The big lie about Cuba's alleged involvement in the conflict in Europe, in the war in Ukraine. It says: "up to 20,000 Cuban citizens have been recruited." Everyone knows that's a lie.
It argues that those who reiterate their positions in their speeches will legitimize Cuba's propaganda and will undermine and damage the democratic allies of the United States in the Western Hemisphere and will damage the United States itself. This seems to have been written in 1962 or 1963. It says: "they will legitimize one of Moscow's closest military allies."

So did it work out as Donald Trump and Marco Rubio hoped? No, not really.
Looking at the numbers alone, it failed miserably:
United Nations calls for end to US embargo on Cuba, again (AlJazeera, Oct 29, 2025)
It [the UN] adopted a resolution with 165 votes in favour, seven against and 12 abstentions. Unlike previous years, the US convinced Argentina, Hungary, North Macedonia, Paraguay and Ukraine to join it and Israel in voting against the resolution.
US fails to make big dent in UN vote calling for end to Cuba embargo (Reuters, Oct 29, 2025)
The United Nations General Assembly overwhelmingly called for an end to a U.S. economic embargo on Cuba despite lobbying by Washington that included sharing an accusation that up to 5,000 Cubans are fighting alongside Russian forces in Ukraine.

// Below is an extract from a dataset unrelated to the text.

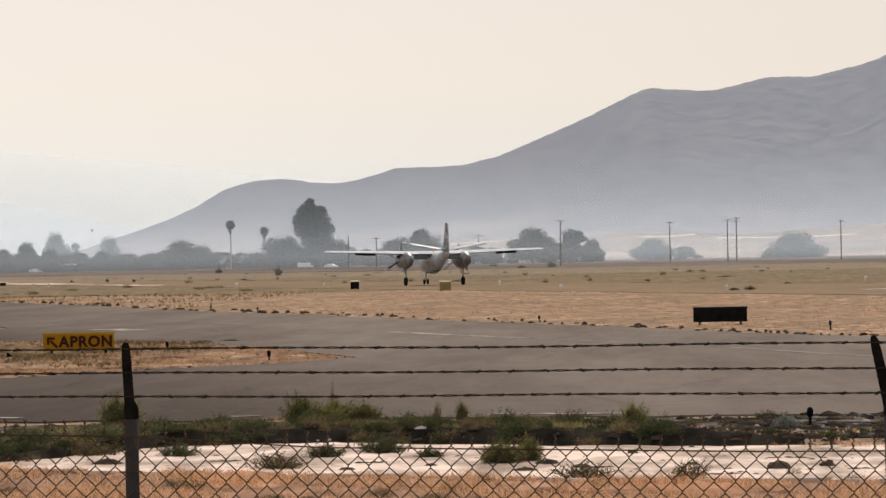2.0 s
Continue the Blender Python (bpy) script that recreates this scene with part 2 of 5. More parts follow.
M_STRAW_FAR = leafy("straw_blades_far", ((0.22, 0.125, 0.068), (0.37, 0.215, 0.120), (0.50, 0.31, 0.18)), 0.4, (1, 1, 1))
M_OLIVE = leafy("olive_blades", ((0.10, 0.085, 0.045), (0.20, 0.17, 0.085), (0.30, 0.25, 0.13)), 0.35, (1, 1, 0.9))
M_SILVER = leafy("silvery_leaves", ((0.13, 0.14, 0.115), (0.22, 0.235, 0.195), (0.34, 0.35, 0.30)), 0.2, (1, 1, 1))
M_WEED = leafy("weed_leaves", ((0.036, 0.044, 0.027), (0.066, 0.076, 0.045), (0.11, 0.112, 0.068)), 0.25)
M_SAGE = leafy("sage_leaves", ((0.070, 0.078, 0.050), (0.135, 0.145, 0.092), (0.23, 0.235, 0.155)), 0.25)
M_BURNT = leafy("burnt_leaves", ((0.010, 0.009, 0.008), (0.022, 0.019, 0.016), (0.045, 0.036, 0.028)), 0.1, (1, 1, 1))
M_WEED_DRY = leafy("dry_weed_leaves", ((0.07, 0.055, 0.038), (0.15, 0.115, 0.075), (0.24, 0.185, 0.115)), 0.22)
M_WEED_BRIGHT = leafy("fresh_weed_leaves", ((0.066, 0.068, 0.034), (0.14, 0.135, 0.066), (0.24, 0.215, 0.11)), 0.35)
M_TREE = leafy("tree_leaves", ((0.035, 0.045, 0.03), (0.06, 0.072, 0.05), (0.085, 0.095, 0.065)), 0.25)
M_TREE_GREY = leafy("grey_tree_leaves", ((0.045, 0.05, 0.042), (0.075, 0.082, 0.068), (0.105, 0.11, 0.09)), 0.25)
M_BARK = surface("grey_bark", (0.06, 0.05, 0.042), (0.16, 0.135, 0.11), 3.0, 0.9, stretch=(1, 1, 0.2), bump=0.6)
M_TRUNK = surface("pale_palm_trunk", (0.17, 0.145, 0.12), (0.30, 0.265, 0.225), 3.0, 0.9, stretch=(1, 1, 0.3), bump=0.5)
M_POLE = surface("weathered_pole", (0.05, 0.04, 0.035), (0.11, 0.09, 0.075), 2.0, 0.9, stretch=(1, 1, 0.1))
M_FOOT = surface("dry_foothill", (0.13, 0.098, 0.080), (0.33, 0.255, 0.205), 0.03, 0.95, second=(0.42, 0.32, 0.25), second_scale=0.007, second_amount=0.8, bump=1.0, bump_scale=0.05)


def hillside_material(name):
    """A dry hillside: grey scrub on the heights, tan grass below, gullies and bare scars."""
    m, n, l = nodes_of(name)
    out, b = n.new("ShaderNodeOutputMaterial"), n.new("ShaderNodeBsdfPrincipled")
    scrub = ramp(n, l, noise_fac(n, l, 0.045, 8, (1, 1, 1), 0.7), ((0.38, (0.050, 0.048, 0.047)), (0.62, (0.150, 0.135, 0.122))))
    grass_ = ramp(n, l, noise_fac(n, l, 0.03, 8, (1, 1, 1), 0.72), ((0.35, (0.15, 0.112, 0.088)), (0.65, (0.36, 0.275, 0.215))))
    co, sp = n.new("ShaderNodeTexCoord"), n.new("ShaderNodeSeparateXYZ")
    l.new(co.outputs["Object"], sp.inputs[0])
    mr, ad = n.new("ShaderNodeMapRange"), n.new("ShaderNodeMath")
    mr.inputs["From Min"].default_value, mr.inputs["From Max"].default_value = 8.0, 95.0
    l.new(sp.outputs["Z"], mr.inputs["Value"])
    ad.operation = "ADD"
    l.new(mr.outputs[0], ad.inputs[0])
    l.new(noise_fac(n, l, 0.006, 6, (1, 1, 1), 0.6), ad.inputs[1])
    col = mixed(n, l, ramp(n, l, ad.outputs[0], ((0.50, (0, 0, 0)), (0.86, (1, 1, 1)))), grass_, scrub)
    scar = ramp(n, l, noise_fac(n, l, 0.012, 7, (1, 1, 1), 0.66), ((0.60, (0, 0, 0)), (0.70, (0.35, 0.35, 0.35))))
    col = mixed(n, l, scar, col, (0.27, 0.215, 0.175))
    l.new(col, b.inputs["Base Color"])
    b.inputs["Roughness"].default_value = 0.95
    b.inputs["Specular IOR Level"].default_value = 0.0
    l.new(b.outputs[0], out.inputs[0])
    return m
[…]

So nobody can claim that the USA didn't get anything in return for the "$20 billion in private financing for Argentina alongside a $20 billion currency swap" (Fox Business, Oct 31, 2025).
As for Hungary: Viktor Orban's dilemma - Russian oil or Trump's favour (BBC, Oct 28, 2025)
North Macedonia:
In Veles, meeting the producers of fake news (European Trade Union Institute)
Trump never visited Veles, 7 553 kilometres away from New York City, but a large number of Veles inhabitants "worked for him" during the election campaign. The tweet is fake, Donald Trump never wrote it. It’s a joke on account of so many fake news launched from Veles in a favour of Donald Trump during the campaign.
Paraguay: is not only "one of the last remaining countries that maintains diplomatic ties with Taiwan," (Taipei Times) it's "a bastion of conservatism in Latin America," (The Conversation) and a "Paraguayan former Miss Universe star has petitioned President Trump over World Cup visas." (NYT)
Ukraine:
Pentagon green lights Tomahawks to Ukraine, decision now with Trump (The Jerusalem Post, Nov 1, 2025)

Israel was always on the side of the USA and vice versa.

As for the "165 votes in favour" of ending the U.S. embargo, they didn't bend the knee to Trump in spite of his threats.